Proof not relying on Euclidean algorithmLet's consider all $$$Ai + Bj > 0$$$ and take the smallest of them $$$d = min(Ai + Bj) = Ax + By$$$.

Let $$$r$$$ be a remainder of $$$A$$$ divided by $$$d$$$: $$$A = dA_1 + r$$$, $$$d > r \ge 0$$$.

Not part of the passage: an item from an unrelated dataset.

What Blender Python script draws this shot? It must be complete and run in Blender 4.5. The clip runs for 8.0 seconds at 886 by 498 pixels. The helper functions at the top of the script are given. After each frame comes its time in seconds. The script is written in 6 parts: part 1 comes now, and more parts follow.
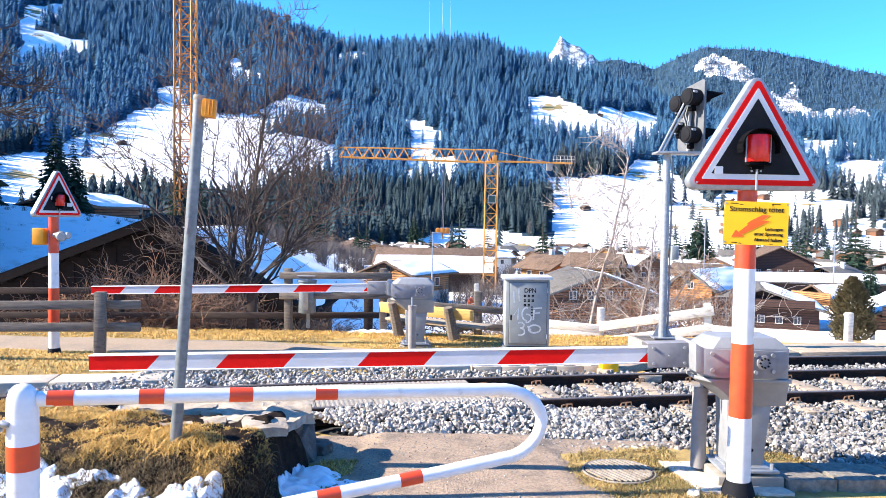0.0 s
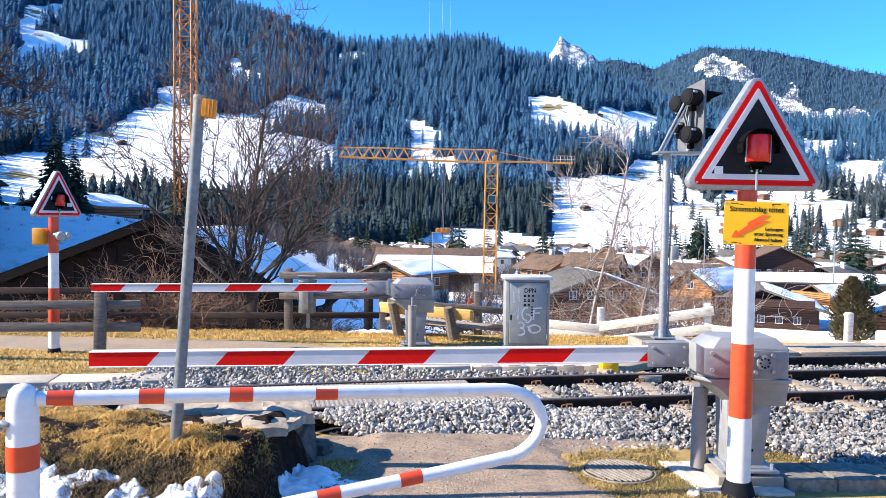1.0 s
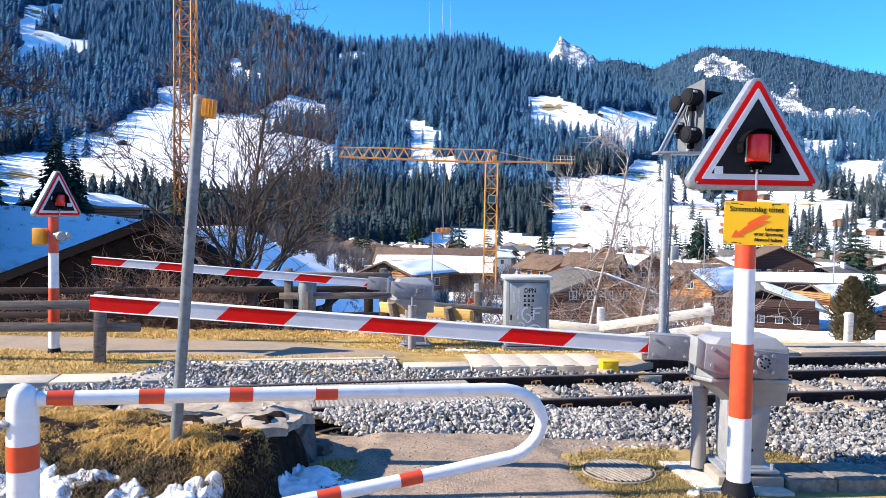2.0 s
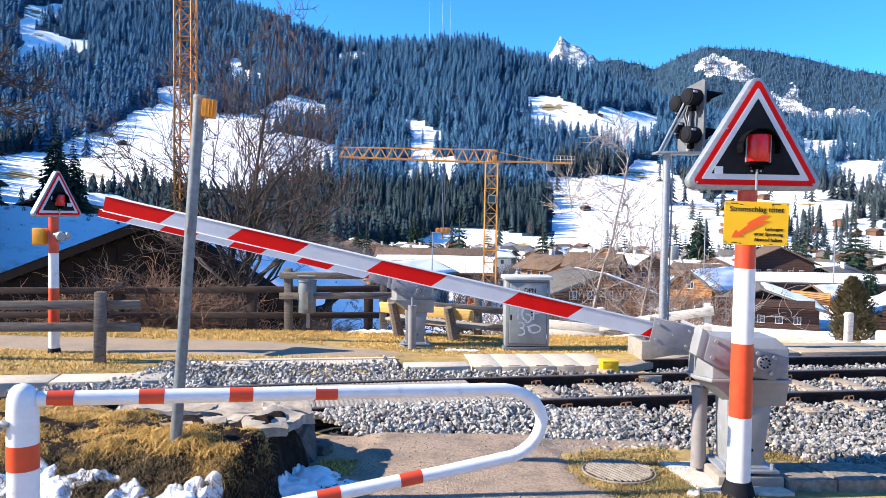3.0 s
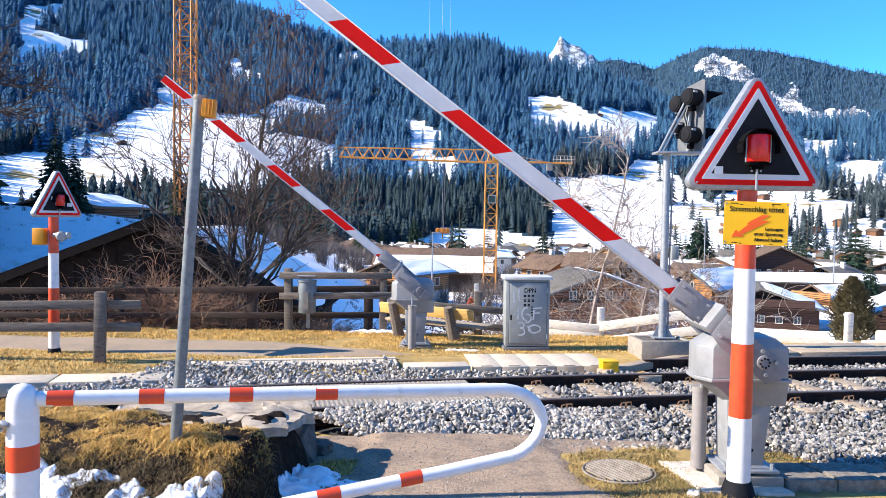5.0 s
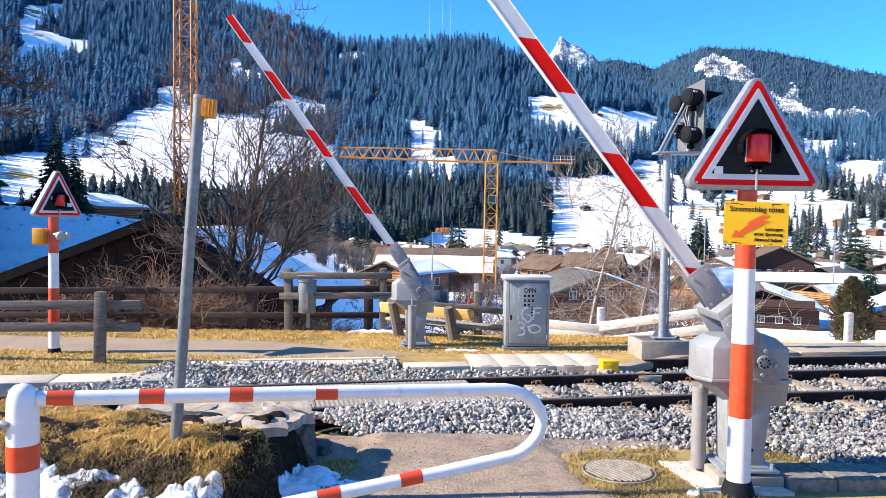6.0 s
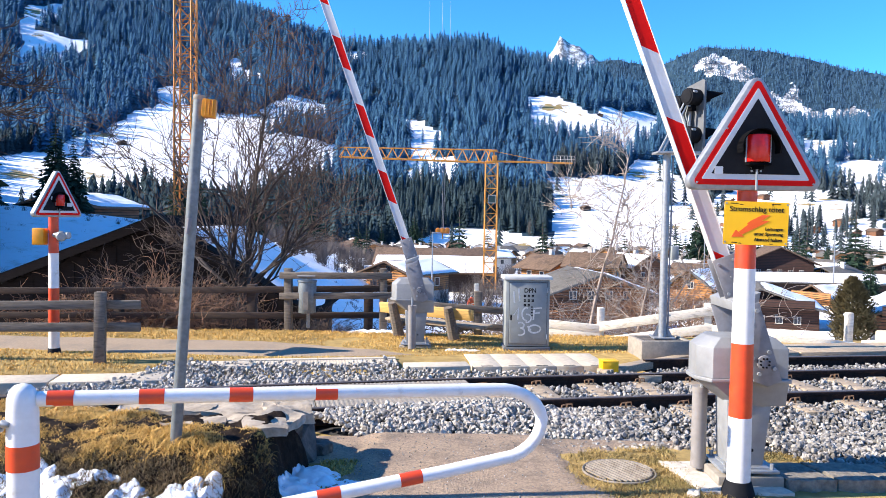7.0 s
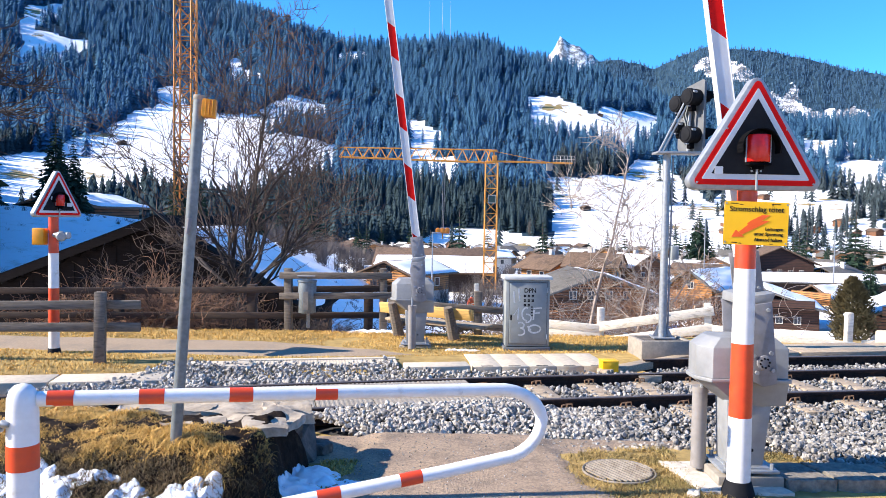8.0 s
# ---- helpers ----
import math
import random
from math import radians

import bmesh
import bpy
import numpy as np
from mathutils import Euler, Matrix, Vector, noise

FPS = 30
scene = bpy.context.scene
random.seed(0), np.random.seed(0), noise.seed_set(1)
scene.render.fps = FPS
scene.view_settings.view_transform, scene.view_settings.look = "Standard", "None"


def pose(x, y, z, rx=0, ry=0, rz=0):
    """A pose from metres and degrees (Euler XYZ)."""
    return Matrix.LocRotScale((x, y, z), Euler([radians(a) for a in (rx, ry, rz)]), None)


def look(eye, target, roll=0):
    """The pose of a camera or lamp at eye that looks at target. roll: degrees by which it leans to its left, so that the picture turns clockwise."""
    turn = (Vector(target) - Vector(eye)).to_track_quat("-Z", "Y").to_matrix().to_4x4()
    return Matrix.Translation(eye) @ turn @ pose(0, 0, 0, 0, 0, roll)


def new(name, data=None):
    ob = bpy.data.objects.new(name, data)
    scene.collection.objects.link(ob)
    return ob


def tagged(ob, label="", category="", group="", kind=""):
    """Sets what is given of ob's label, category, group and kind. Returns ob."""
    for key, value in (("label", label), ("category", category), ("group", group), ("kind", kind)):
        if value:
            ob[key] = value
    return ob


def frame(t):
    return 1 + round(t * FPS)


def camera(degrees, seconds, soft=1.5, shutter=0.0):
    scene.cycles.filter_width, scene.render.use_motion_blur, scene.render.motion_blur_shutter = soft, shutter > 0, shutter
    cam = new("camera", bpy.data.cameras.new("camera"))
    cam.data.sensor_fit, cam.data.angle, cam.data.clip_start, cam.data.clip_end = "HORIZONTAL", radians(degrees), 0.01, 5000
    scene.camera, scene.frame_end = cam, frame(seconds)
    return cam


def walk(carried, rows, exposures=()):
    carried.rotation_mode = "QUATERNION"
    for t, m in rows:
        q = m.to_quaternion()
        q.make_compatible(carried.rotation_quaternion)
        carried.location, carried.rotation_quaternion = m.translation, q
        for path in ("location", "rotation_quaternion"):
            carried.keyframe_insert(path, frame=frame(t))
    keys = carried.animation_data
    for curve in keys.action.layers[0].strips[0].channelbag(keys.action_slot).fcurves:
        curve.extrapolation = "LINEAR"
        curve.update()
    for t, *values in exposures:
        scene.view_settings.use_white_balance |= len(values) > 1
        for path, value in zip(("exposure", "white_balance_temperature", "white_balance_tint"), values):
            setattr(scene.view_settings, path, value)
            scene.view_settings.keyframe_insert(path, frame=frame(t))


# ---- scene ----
cam = camera(60.3, 8.0, 0.85)

# ---- camera ----
EYE = (0.0, 0.0, 1.83)
STAND = look(EYE, (0.0, 10.0, 1.416), 0.9)
# the clip opens a third of a stop brighter and settles
walk(cam, [(0.0, STAND), (8.0, STAND)], [(0.0, 1.65), (0.25, 1.5), (0.5, 1.38), (1.0, 1.29), (1.7, 1.23), (8.0, 1.23)])

# ---- world, sun, exposure ----
SUN_EL, SUN_AZ = radians(31.5), radians(-96)
world = bpy.data.worlds.new("sky")
scene.world = world
world.use_nodes = True
wn = world.node_tree
sky = wn.nodes.new("ShaderNodeTexSky")
sky.sky_type, sky.sun_disc = "NISHITA", False
sky.sun_elevation, sky.sun_rotation = SUN_EL, SUN_AZ
sky.altitude, sky.air_density, sky.dust_density, sky.ozone_density = 2500, 1.0, 0.0, 2.5
tint = wn.nodes.new("ShaderNodeMix")
tint.data_type, tint.blend_type = "RGBA", "MULTIPLY"
tint.inputs[0].default_value = 1.0
tint.inputs[7].default_value = (0.34, 1.03, 1.62, 1)
wn.links.new(sky.outputs[0], tint.inputs[6])
wn.links.new(tint.outputs[2], wn.nodes["Background"].inputs[0])
wn.nodes["Background"].inputs[1].default_value = 0.092
sun = new("sun", bpy.data.lights.new("sun", "SUN"))
sun.data.energy, sun.data.angle, sun.data.color = 4.8, radians(0.5), (1.0, 0.89, 0.76)
to_sun = Vector((math.sin(SUN_AZ) * math.cos(SUN_EL), math.cos(SUN_AZ) * math.cos(SUN_EL), math.sin(SUN_EL)))
sun.matrix_world = look(to_sun * 50, (0, 0, 0))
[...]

Then $$$r = A - dA_1 = A - (Ax + By)A_1 = A(1 - x) - B(A_1y)$$$, so $$$r$$$ can also be represented as $$$Ai + Bj$$$, or $$$r = 0$$$. The former means that $$$r \ge d$$$ (as $$$d$$$ is minimal such number), which leads to contradiction. Then $$$r = 0$$$, meaning that $$$d$$$ is a divisor of $$$A$$$. The same logic applies to $$$B$$$, so $$$d$$$ is a common divisor of $$$A$$$ and $$$B$$$.

Why is it the greatest? Because if $$$g = gcd(A, B)$$$, then $$$d = Ax + By$$$ $$$\vdots$$$ $$$g$$$, implying $$$d \ge g$$$.

Well, it's Bézout's identity。 You can search it on the Internet.